Yang penting mah kerjanya barokah ajah...
ada hasilnya buat keluarga, ada kontribusinya buat masyarakat
gak masalah orangnya mengais rizki di mana pun... :)

piss ah ;)

Vina Revi said...

rejeki udah ada yang mengatur. jadi klo kebetulan kita mendapat amanah untuk bekerja di luar, why not? selama kita mendapatkannya dengan cara yang halal, menurutku sih sah-sah aja kali, ya?
toh di negeri sendiri, keahlian anak-anak bangsa yang begitu mengagumkan malah seringkali diremehkan. tidak dihargai sebagaimana mestinya.
Ironis, memang ...

ratih putri said...

tergantung pemahaman org-nya ttg arti bekerja.susah kalo menilai dr luar.bisa jadi kerja d perusahaan asing adl sbuah strategi.tp bisa jadi jg itu adl nafsu duniawi belaka.tgt dr niatnya...

cari kerja,perlu idealis? perlu lah,tapi realistis jg.

yg penting itu ngejaga idealisme-nya,keyakinan ttg arti hidup n perjuangan sesungguhnya:)(halah..)

knpa Pak?
mo resign??
ck..ck..ck...

Trian Hendro A. said...

#Rachma dan Vina:
bukan, saya tidak mempermasalahkan secara langsung kalau memang pilihannya mengais rezeki di negeri orang (atau 'untuk asing') itu yang terbaik saat ini.
tapi tetap pada paradigma, masa selamanya akan untuk asing dan mau 'menelantarkan' bangsa sendiri? kalau bukan yang ahli, lalu siapa yang akan membuat keadaan bangsa menjadi lebih baik?:)

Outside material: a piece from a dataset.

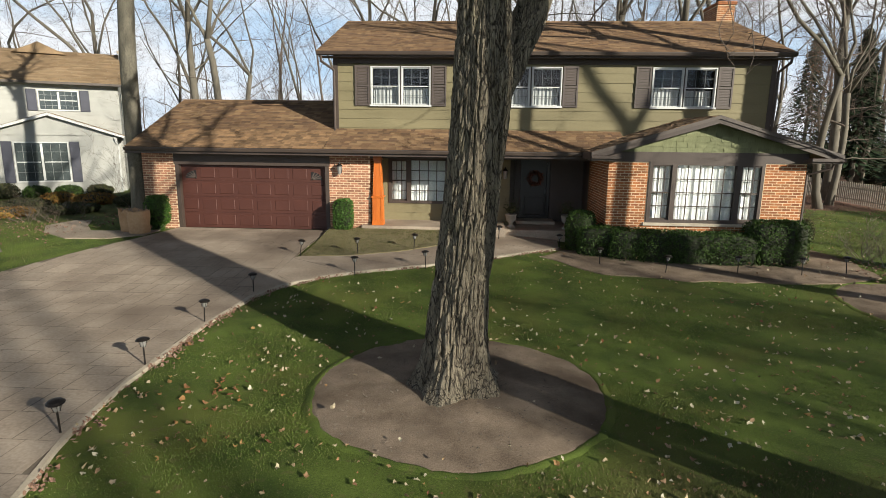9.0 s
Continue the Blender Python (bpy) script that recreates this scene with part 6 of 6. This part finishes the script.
make_tree("unseen_side_yard_tree", "unseen tall forked tree in the side yard, added for its shadow", [
    bark_trunk([sunward(9.35, 31, -0.1), sunward(9.4, 31, 5), sunward(9.8, 31, 9.2), sunward(9.85, 31, 10.6), sunward(9.1, 31, 12.4), sunward(8.2, 31, 15)], [0.30, 0.24, 0.21, 0.18, 0.15, 0.10], 40, 0.15, 0.012, 12, 2.0, 61.0, 0.4),
    bark_trunk([sunward(9.85, 31, 10.4), sunward(10.4, 31, 12.2), sunward(10.9, 31, 15)], [0.14, 0.12, 0.08], 30, 0.2, 0.008, 12, 2.0, 67.0)],
    crown(sunward(8.2, 31, 15), 0.10, 4, 16) + crown(sunward(10.9, 31, 15), 0.08, 4, 17), M["bark"], M["twig"], 30)
for k, (x, y, r, tl) in enumerate(((33.5, 24.0, 1.5, 2.0), (36.0, 30.0, 1.8, 2.4), (34.0, 34.0, 1.4, 1.8), (39.0, 22.0, 1.9, 2.6), (42.0, 31.0, 2.0, 2.6), (37.5, 38.0, 1.8, 2.2), (46.0, 24.0, 2.2, 3.0))):
    leafy("garden_shrub", "loose olive-green shrub beyond the picket fence", "shrub", [(x, y, ground_z(x, y) + tl * 0.45, r, r, tl * 0.55, 2.1)], 1500, 0.11, M["dull_leaf"], 400 + k, "shrubs beyond the fence", gap=0.4)

# unseen straight trunks added behind the viewpoint to shade oak, nearest bed and left lawn
for k, (c, kk, r, tall) in enumerate(((-5.85, 70, 0.22, 25.0), (-5.08, 72, 0.20, 25.0), (-6.9, 74, 0.30, 26.0), (-1.41, 46, 0.17, 17.0), (-1.93, 62, 0.12, 22.0))):
    make_tree("unseen_roadside_tree", "unseen straight grey-barked tree, added to cast shade", [
        bark_trunk([sunward(c, kk, -0.1), sunward(c + 0.05, kk, tall * 0.4), sunward(c + 0.05, kk, tall * 0.7), sunward(c - 0.1, kk, tall)], [r * 1.25, r, r * 0.95, r * 0.6], 32, 0.3, 0.012, 12, 2.0, 71.0 + k, 0.4)],
        crown(sunward(c - 0.1, kk, tall), r * 0.5, 4, 18 + k, 0.7, (2.5, 4.5), 2), M["bark"], M["twig"], 32 + k, "roadside trees")


def russet_tree(x, y, k, s, seed):
    """A bare tree that has kept part of its russet leaves."""
    t = thing("russet_oak", "tree beyond the houses with sparse russet leaves", "tree", "russet trees", (x, y, ground_z(x, y) - 0.1))
    t.scale = (s, s, s)
    new("trunk", bole_mesh[k]).parent = t
    new("crown", shape_mesh[k]).parent = t
    rng = random.Random(seed)
    ends = [v.co.copy() for v in shape_mesh[k].vertices if v.co.z > 5]
    V, F = [], []
    for _ in range(3200):
        p = rng.choice(ends) + Vector((rng.gauss(0, 0.12), rng.gauss(0, 0.12), rng.gauss(0, 0.12)))
        u = Vector((rng.gauss(0, 1), rng.gauss(0, 1), rng.gauss(0, 1))).normalized() * 0.11
        w = u.cross(Vector((rng.gauss(0, 1), rng.gauss(0, 1), 0.3))).normalized() * 0.055
        o = len(V)
        V += [tuple(p - u), tuple(p + w), tuple(p + u), tuple(p - w)]
        F.append((o, o + 1, o + 2, o + 3))
    tagged(raw("foliage", V, F, M["russet"], t), kind="stuff")
    return t


russet_tree(-44.0, 28.0, 1, 0.62, 501)
russet_tree(-48.0, 23.0, 4, 0.55, 502)
russet_tree(44.0, 38.0, 1, 0.55, 503)
russet_tree(47.0, 43.0, 4, 0.60, 504)

# ---- pieces of walls and pavements ----
lay_all_bricks()


def edge_x(line, y):
    """Where a pavement edge crosses the line at y."""
    for (ax, ay), (bx, by) in zip(line, line[1:]):
        if min(ay, by) <= y <= max(ay, by) and ay != by:
            return ax + (y - ay) / (by - ay) * (bx - ax)
    return None


def pave():
    """Ashlar slabs of the driveway: whole slabs near the road as pieces, the rest joined."""
    rng = random.Random(19)
    meshes, V, F, made = {}, [], [], 0
    y = -20.6
    while y < -0.15:
        d = rng.choice((0.30, 0.46, 0.60, 0.60, 0.75))
        y1 = min(y + d - 0.007, -0.05)
        lo0, hi0, lo1, hi1 = edge_x(drive_left, y), edge_x(drive_right, y), edge_x(drive_left, y1), edge_x(drive_right, y1)
        if None in (lo0, hi0, lo1, hi1):
            y += d
            continue
        x = min(lo0, lo1) - rng.uniform(0, 0.5)
        while x < max(hi0, hi1):
            w = rng.choice((0.30, 0.38, 0.45, 0.60))
            a, b = x, x + w - 0.007
            x += w
            if b < min(lo0, lo1) or a > max(hi0, hi1):
                continue
            zc = ground_z((a + b) / 2, (y + y1) / 2)
            whole = a > max(lo0, lo1) and b < min(hi0, hi1)
            if whole and -12.4 < y < -5.2 and made < 300:
                key = (w, d)
                if key not in meshes:
                    bm = bmesh.new()
                    box(bm, -w / 2 + 0.0035, w / 2 - 0.0035, -d / 2 + 0.0035, d / 2 - 0.0035, -0.02, 0.006)
                    bmesh.ops.bevel(bm, geom=[e for e in bm.edges if all(v.co.z > 0 for v in e.verts)], offset=0.0018, segments=1, affect="EDGES")
                    me = bpy.data.meshes.new("slab")
                    bm.to_mesh(me)
                    bm.free()
                    me.materials.append(M["slab"])
                    me.materials.append(M["joint"])
                    for poly in me.polygons:
                        poly.material_index = 0 if poly.normal.z > 0.95 else 1
                    meshes[key] = me
                ob = new("slab", meshes[key])
                ob.parent = driveway
                ob.location = ((a + b) / 2, (y + y1) / 2, zc + 0.0435)
                ob.rotation_euler = (math.atan((ground_z(a, y1) - ground_z(a, y)) / (y1 - y)), 0, 0)
                made += 1
                continue
            q = [(max(a, lo0 + 0.01), y), (min(b, hi0 - 0.01), y), (min(b, hi1 - 0.01), y1), (max(a, lo1 + 0.01), y1)]
            if q[1][0] - q[0][0] < 0.03 or q[2][0] - q[3][0] < 0.03:
                continue
            o = len(V)
            V += [(px, py, ground_z(px, py) + 0.0505) for px, py in q] + [(px, py, ground_z(px, py) + 0.030) for px, py in q]
            F += [(o, o + 1, o + 2, o + 3), (o, o + 4, o + 5, o + 1), (o + 1, o + 5, o + 6, o + 2), (o + 2, o + 6, o + 7, o + 3), (o + 3, o + 7, o + 4, o)]
        y += d
    ob = raw("slabs", V, F, M["concrete"], driveway)
    ob.data.materials.append(M["joint"])
    for i, poly in enumerate(ob.data.polygons):
        poly.material_index = 0 if i % 5 == 0 else 1
    tagged(ob, kind="stuff")
    # pale cracks where the walk is cast in sections
    for k in range(4, 38, 5):
        a, b = walk_a[k], walk_b[k]
        P = [(a[0] + s * (b[0] - a[0]), a[1] + s * (b[1] - a[1])) for s in (0.02, 0.5, 0.98)]
        VV, FF = [], []
        tube(VV, FF, [(px, py, ground_z(px, py) + 0.050) for px, py in P], [0.006] * 3, 4)
        raw("joint", VV, FF, M["joint"], front_walk)


pave()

#Ratih: yup, idealis namun tetap realistis. emang perjuangan sesungguhnya apa bu ratih?:D
sudah seringkali resign sy mah.. :p

Pecintalangit said...

"untuk asing". asing yang mana neh? :p

Anonymous said...

gimana mau resign Bos?
lha wong diterima kerja aja belom pernah :P

Herru Suwandi said...

saya kira tidak secara begitu saja bahwa kita bekerja di perusahaan asing berarti menelantarkan bangsa sendiri. Diakui atau tidak, penanaman modal asing di Indonesia menyerap tenaga kerja yang cukup banyak.

Bahkan kalau kita kerja di luar negeri pun, buat saya adalah syah-syah saja. Makin banyak expat Indonesia di negeri orang makin bagus dong. Pahlawan devisa. Sama dengan TKI-TKI kita.

Suwun....

Anonymous said...

Bekerja pada perusahaan asing sah-sah aja, kan nantinya uangnya juga untuk menolong keluarga, dan berguna bagi masyarakat sekitar. Bagaimana dengan kerja di luar negeri? Nggak masalah, kan rejekinya sebagian dikirim, dan menambah pemasukan devisa bagi negara.

Dari neraca pemerintah, biaya yang keluar untuk membayar tenaga asing di Indonesia masih lebih besar dibanding hasil tenaga kerja Indonesia yang kerja di luar negeri (dari sisi devisa). Jika itu bisa dibalik, alangkah indahnya.

Jadi jangan mempermasalahkan asing atau bukan, namun uang tadi digunakan untuk apa? Inilah yang penting.

Dan kalau dilihat sekarang, bagi BUMN yang go public, saham pemerintah tinggal kecil, walaupun masih di atas 50%.

Anonymous said...

hmmmm....kayanya yg jadi masalah bukan MNC ato bukannya ya?? Tapi kita punya greater goal apa gak dr kerja itu..skdr cari duit..atau somethin else yg beyond yourself..yang impacting buat kepentingan orang banyak di negeri ini..iya gak sih??
sama ky km la yg kerja di XX, yg kebetulan aja bukan MNC, u have greater goal kan selain cari duit?n ur greater goal itu bukan buat bikin indonesia jadi kontributor utama global warming kan?? tp supaya bangsa ini bisa memenuhi kebutuhan energinya sendri n jd lebih maju??